If Tech can’t beat Duke (in football), what’s left?

Georgia Tech players react to their loss over the Duke at Bobby Dodd Stadium on October 13, 2018. Duke won 28-14 over the Georgia Tech. HYOSUB SHIN / HSHIN@AJC.COM

Credit: HYOSUB SHIN / AJC

Credit: HYOSUB SHIN / AJC

Georgia Tech players react to their loss over the Duke at Bobby Dodd Stadium on October 13, 2018. Duke won 28-14 over the Georgia Tech. HYOSUB SHIN / HSHIN@AJC.COM

It was late in the third quarter Saturday, right in the middle of Georgia Tech’s homecoming (Theme: It’s Homecoming, Drop Everything!), that a particularly incriminating thought occurred:

When was it, exactly, that Duke passed the Yellow Jackets on the football food chain?

Such is the state of the Jackets that here we are left wondering not whether they can keep up with the Clemsons and the Miamis of their world, but rather are they capable of keeping pace with the Dukes.

All the Jackets’ good work against truly inferior teams the past two weeks was put to the torch Saturday afternoon when they committed three fumbles on three consecutive touches, Duke converting those into 21 points in the final couple of minutes of the third quarter. A surprisingly stingy game fell apart in a turnover torrent, Tech succumbing to Duke 28-14 and re-securing its place at the bottom of the ACC Coastal.

This is not exactly the sentiments you want to hear seven games into a season:

“We got to go back to basics and start over,” B-Back Jerry Howard said.

“We got to focus on playing a lot cleaner game,” freshman receiver Malachi Carter said, on the otherwise happy occasion of his first scoring reception of his college life.

Even with an approaching off week, Tech doesn’t have time to start over. And winning even enough to get to a middling bowl game took a rather significant hit Saturday.

David Cutcliffe came to Duke the same year that Paul Johnson arrived at The Flats. Cutcliffe was inheriting a tire fire – and a program that won exactly one ACC game in the three previous years. Consequently, Tech and Johnson had their way early with the Blue Devils while Cutcliffe was trying to turn sand into fine crystal.

But now with Saturday’s win, it’s Duke that has won four of the past five meetings with Tech.

These two are handy measuring sticks for each other. Seeing how they are two schools that like to claim the academic high road, and as such, have the ready-made but overused excuse of having too much intellect to be a consistent football presence.

Since 2013, both programs have won an identical 21 games in conference. Both have been to a single ACC Championship game in that time. Over that period, Cutcliffe and Johnson are tied 1-1 for ACC Coach of the Year awards.
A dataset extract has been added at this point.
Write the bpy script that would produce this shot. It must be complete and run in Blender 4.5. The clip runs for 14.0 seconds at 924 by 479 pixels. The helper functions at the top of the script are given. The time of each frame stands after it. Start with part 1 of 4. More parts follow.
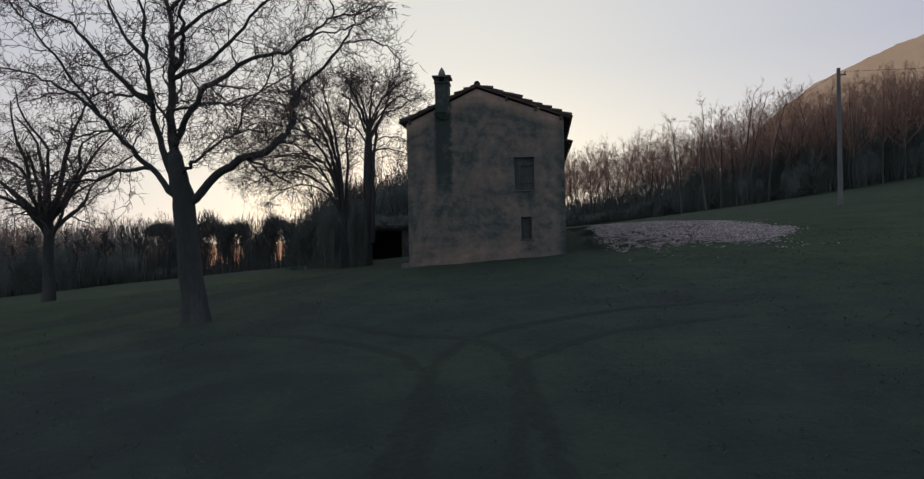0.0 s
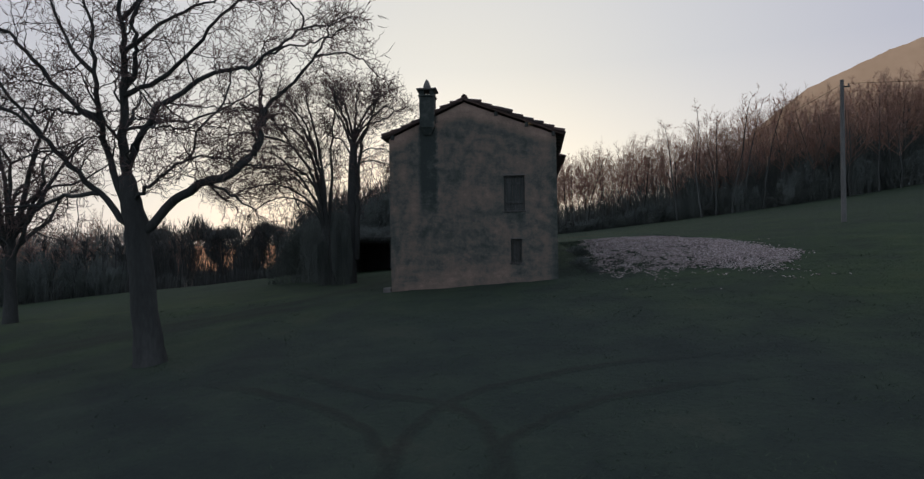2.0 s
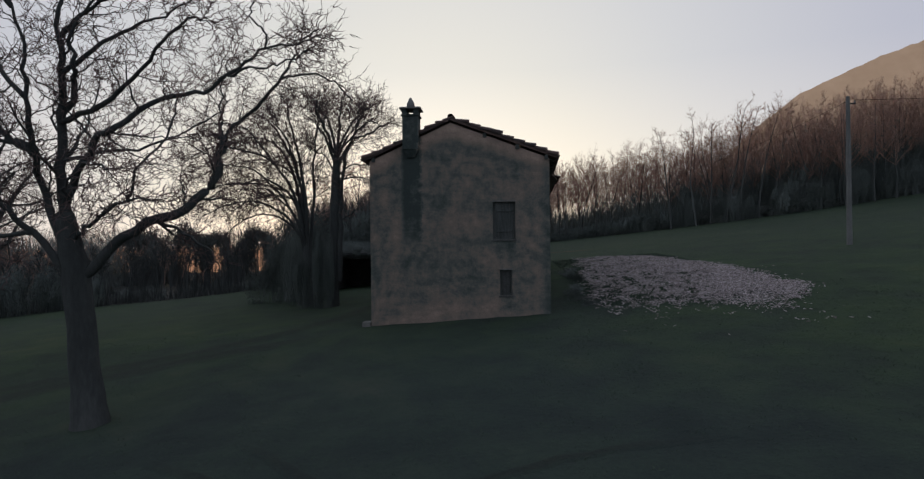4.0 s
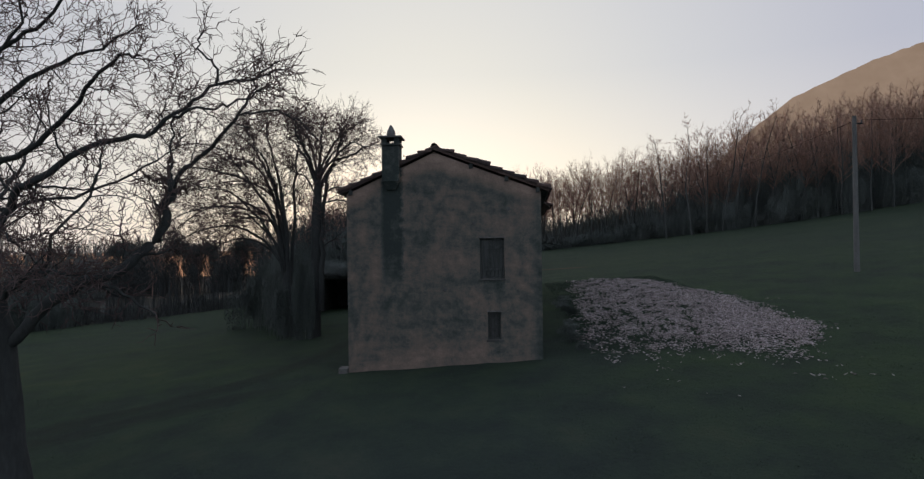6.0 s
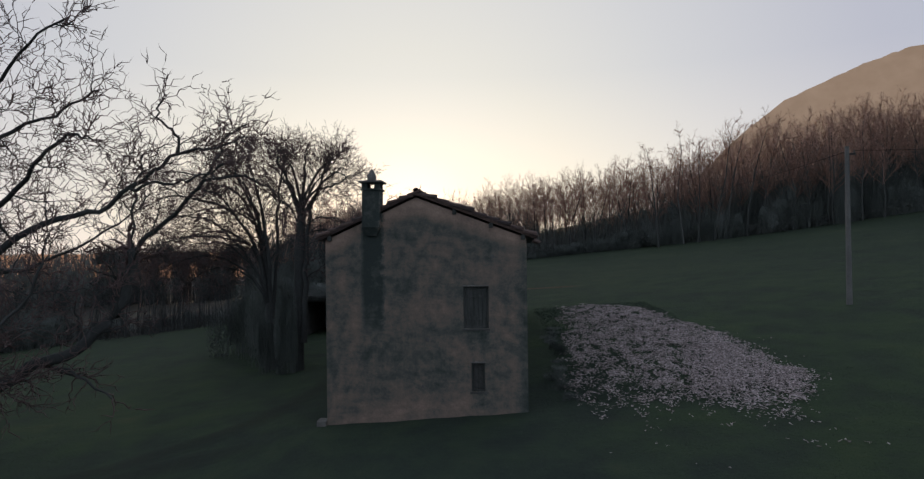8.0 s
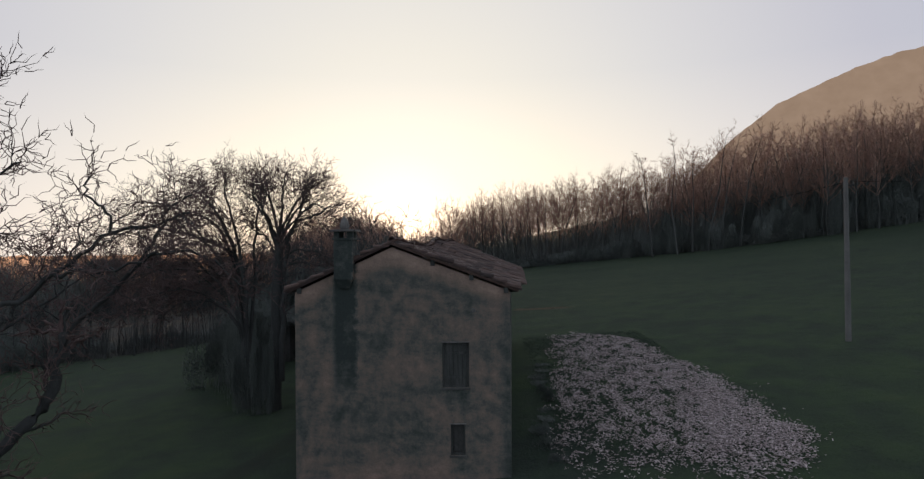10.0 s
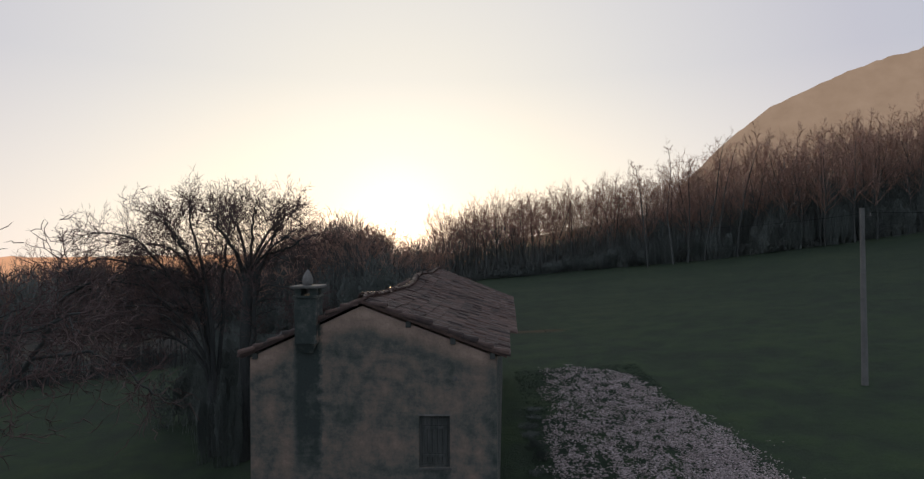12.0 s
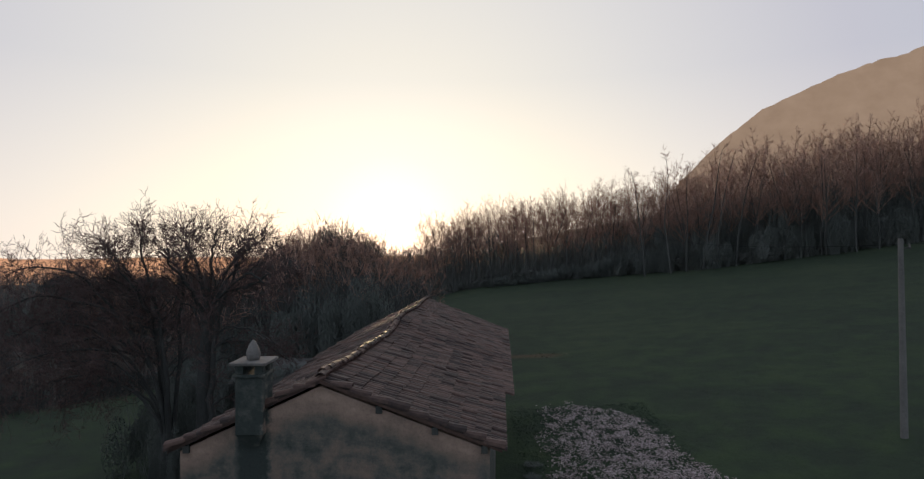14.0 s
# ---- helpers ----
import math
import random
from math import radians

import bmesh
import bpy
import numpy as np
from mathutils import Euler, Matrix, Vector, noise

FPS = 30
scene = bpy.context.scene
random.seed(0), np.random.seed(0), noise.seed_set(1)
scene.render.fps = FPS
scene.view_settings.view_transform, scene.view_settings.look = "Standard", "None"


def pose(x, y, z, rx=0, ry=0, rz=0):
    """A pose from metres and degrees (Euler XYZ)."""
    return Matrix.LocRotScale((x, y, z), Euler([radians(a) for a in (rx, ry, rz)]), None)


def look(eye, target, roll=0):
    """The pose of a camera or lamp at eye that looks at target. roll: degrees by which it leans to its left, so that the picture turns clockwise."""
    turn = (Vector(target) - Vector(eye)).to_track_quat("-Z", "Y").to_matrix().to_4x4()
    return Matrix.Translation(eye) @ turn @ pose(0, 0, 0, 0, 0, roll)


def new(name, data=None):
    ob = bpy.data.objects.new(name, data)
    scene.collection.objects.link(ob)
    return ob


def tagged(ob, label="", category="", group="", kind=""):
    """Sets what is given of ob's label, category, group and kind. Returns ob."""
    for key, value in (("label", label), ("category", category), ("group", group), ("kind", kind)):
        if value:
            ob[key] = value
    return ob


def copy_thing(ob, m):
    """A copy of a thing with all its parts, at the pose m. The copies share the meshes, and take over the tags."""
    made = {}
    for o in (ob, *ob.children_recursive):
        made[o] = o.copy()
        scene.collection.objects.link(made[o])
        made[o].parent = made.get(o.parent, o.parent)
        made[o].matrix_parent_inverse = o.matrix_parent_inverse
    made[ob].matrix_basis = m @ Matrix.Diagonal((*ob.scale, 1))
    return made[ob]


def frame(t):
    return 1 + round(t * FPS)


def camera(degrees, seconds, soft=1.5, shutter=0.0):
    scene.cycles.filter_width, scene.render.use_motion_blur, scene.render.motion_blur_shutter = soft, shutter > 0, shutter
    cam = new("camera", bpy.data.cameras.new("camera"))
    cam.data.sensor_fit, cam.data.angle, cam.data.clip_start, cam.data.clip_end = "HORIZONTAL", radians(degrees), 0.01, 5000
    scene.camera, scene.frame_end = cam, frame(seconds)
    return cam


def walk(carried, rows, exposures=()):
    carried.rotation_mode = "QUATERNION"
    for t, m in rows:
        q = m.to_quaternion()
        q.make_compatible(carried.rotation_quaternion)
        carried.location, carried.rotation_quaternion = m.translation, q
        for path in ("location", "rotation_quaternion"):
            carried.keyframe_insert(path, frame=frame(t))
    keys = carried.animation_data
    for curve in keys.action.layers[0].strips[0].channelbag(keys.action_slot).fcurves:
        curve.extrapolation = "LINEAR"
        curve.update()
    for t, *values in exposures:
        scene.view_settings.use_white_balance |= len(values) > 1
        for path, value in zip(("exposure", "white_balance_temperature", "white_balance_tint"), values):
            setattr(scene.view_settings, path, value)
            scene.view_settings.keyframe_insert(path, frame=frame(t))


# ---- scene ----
from mathutils import Quaternion

cam = camera(75.2, 14.0, 1.3)
PATH = [
    (0, (4.553, -25.766, 1.359), (4.38, -23.773, 1.344), -1.2),
    (0.5, (4.623, -25.384, 1.525), (4.455, -23.391, 1.512), -1.2),
    (1, (4.665, -24.958, 1.741), (4.503, -22.964, 1.728), -1.0),
    (1.5, (4.711, -24.514, 1.946), (4.553, -22.521, 1.938), -1.1),
    (2, (4.792, -24.175, 2.174), (4.637, -22.181, 2.167), -1.0),
    (2.5, (4.84, -23.835, 2.389), (4.689, -21.841, 2.384), -0.8),
    (5, (5.101, -21.427, 3.847), (4.977, -19.431, 3.852), -0.8),
    (5.5, (5.179, -21.021, 4.15), (5.058, -19.024, 4.158), -0.8),
    (6, (5.232, -20.683, 4.463), (5.115, -18.687, 4.475), -0.8),
    (6.5, (5.297, -20.409, 4.848), (5.186, -18.412, 4.86), -0.8),
    (7, (5.38, -20.263, 5.251), (5.274, -18.266, 5.263), -0.7),
    (7.5, (5.474, -20.137, 5.666), (5.374, -18.139, 5.678), -0.5),
    (8, (5.561, -19.986, 6.043), (5.466, -17.989, 6.058), -0.7),
    (10.5, (6.084, -18.232, 8.037), (6.013, -16.233, 8.059), -0.6),
    (11, (6.139, -17.698, 8.427), (6.074, -15.699, 8.45), -0.6),
    (11.5, (6.239, -17.072, 8.816), (6.177, -15.074, 8.84), -0.5),
    (12, (6.309, -16.331, 9.195), (6.252, -14.332, 9.221), -0.5),
    (12.5, (6.327, -15.53, 9.577), (6.278, -13.53, 9.604), -0.5),
    (13, (6.386, -14.74, 9.941), (6.34, -12.74, 9.969), -0.5),
    (13.5, (6.408, -13.908, 10.266), (6.368, -11.908, 10.294), -0.5),
    (14, (6.424, -13.063, 10.582), (6.389, -11.063, 10.613), -0.5),
]
walk(cam, [(t, look(eye, target, roll)) for t, eye, target, roll in PATH],
     [(0, 0.0, 6500, 10), (8.2, 0.0, 6500, 10), (10.3, 0.12, 6750, 11), (14, 0.12, 6750, 11)])

# ---- world and sun ----
SUN_ELEV, SUN_AZ = radians(1.9), radians(-7.8)     # azimuth from +y towards +x
SUN_WAY = Vector((math.sin(SUN_AZ) * math.cos(SUN_ELEV), math.cos(SUN_AZ) * math.cos(SUN_ELEV), math.sin(SUN_ELEV)))
world = bpy.data.worlds.new("dusk_sky")
scene.world = world
world.use_nodes = True
wn, wl = world.node_tree.nodes, world.node_tree.links
wn.clear()
w_out = wn.new("ShaderNodeOutputWorld")
w_bg = wn.new("ShaderNodeBackground")
w_sky = wn.new("ShaderNodeTexSky")
w_sky.sky_type = "NISHITA"
w_sky.sun_disc = False
w_sky.sun_elevation = SUN_ELEV
w_sky.sun_rotation = SUN_AZ
w_sky.altitude = 300
w_sky.air_density = 1.0
w_sky.dust_density = 1.0
w_sky.ozone_density = 1.0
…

But the contrasts, especially on offense, are the most glaring on a day like this. Cutcliffe is known for building quarterbacks who operate a more varied (and some might say more watchable) attack. Johnson, of course, is the keeper of the option. Having played one less game this season, the Blue Devils have thrown more than twice as many forward passes as the Jackets. They seem to possess more options than the option.

You decide which approach and which program you’d rather have been watching these past five years. It’s a really tough call.

Cutcliffe’s guy, junior quarterback Daniel Jones, was far from perfect. A horrible decision to throw despite overwhelming pressure turned into a second-quarter interception. He was sacked four times as the Tech defense spent long periods of Saturday doing productive things.

Still, throwing all three of his touchdown passes following Tech fumbles in the third quarter was pretty effective. It certainly led to a mass evacuation of the stadium, even as there was another quarter to play. The Jackets had fumbled away any chance of holding the student body’s attention as well.

Jones’ Jackets counterpart, TaQuon Marshall, was sacked on Tech’s first play from scrimmage and immediately developed a limp. Never doubt his toughness, as he still ran the option and threw for one touchdown pass of his own, right until the closing minutes of the game. By then, though, there was just no need to absorb further battering.

The game assumed the personality of a reunion of cousins who really don’t like each other. Both sides gladly engaged in a chippy, contentious afternoon. Duke couldn’t have played the heavy on the road anymore had it run 22 Christian Laettners out there, with a couple of J.J. Redicks on special teams.

On defense, Tech showed well enough to win. But how could it be expected to stand up to the quick succession of a Howard fumble, a Marshall fumble and a Juanyeh Thomas fumbled kickoff return? Any number of engineering students here will be happy to explain the effects of that much stress on a wall.

“I thought we cleaned that up, but clearly we haven’t,” Johnson said. “There’s a small margin of error. We can’t win games when we turn the ball over three times.”

“We can be a pretty good football team if we don’t turn the ball over and we don’t have the penalties,” he said.

But when Tech does – which is too often – its place in the big picture gets a little smaller. And you start wondering where it fits, even among those in its own weight class.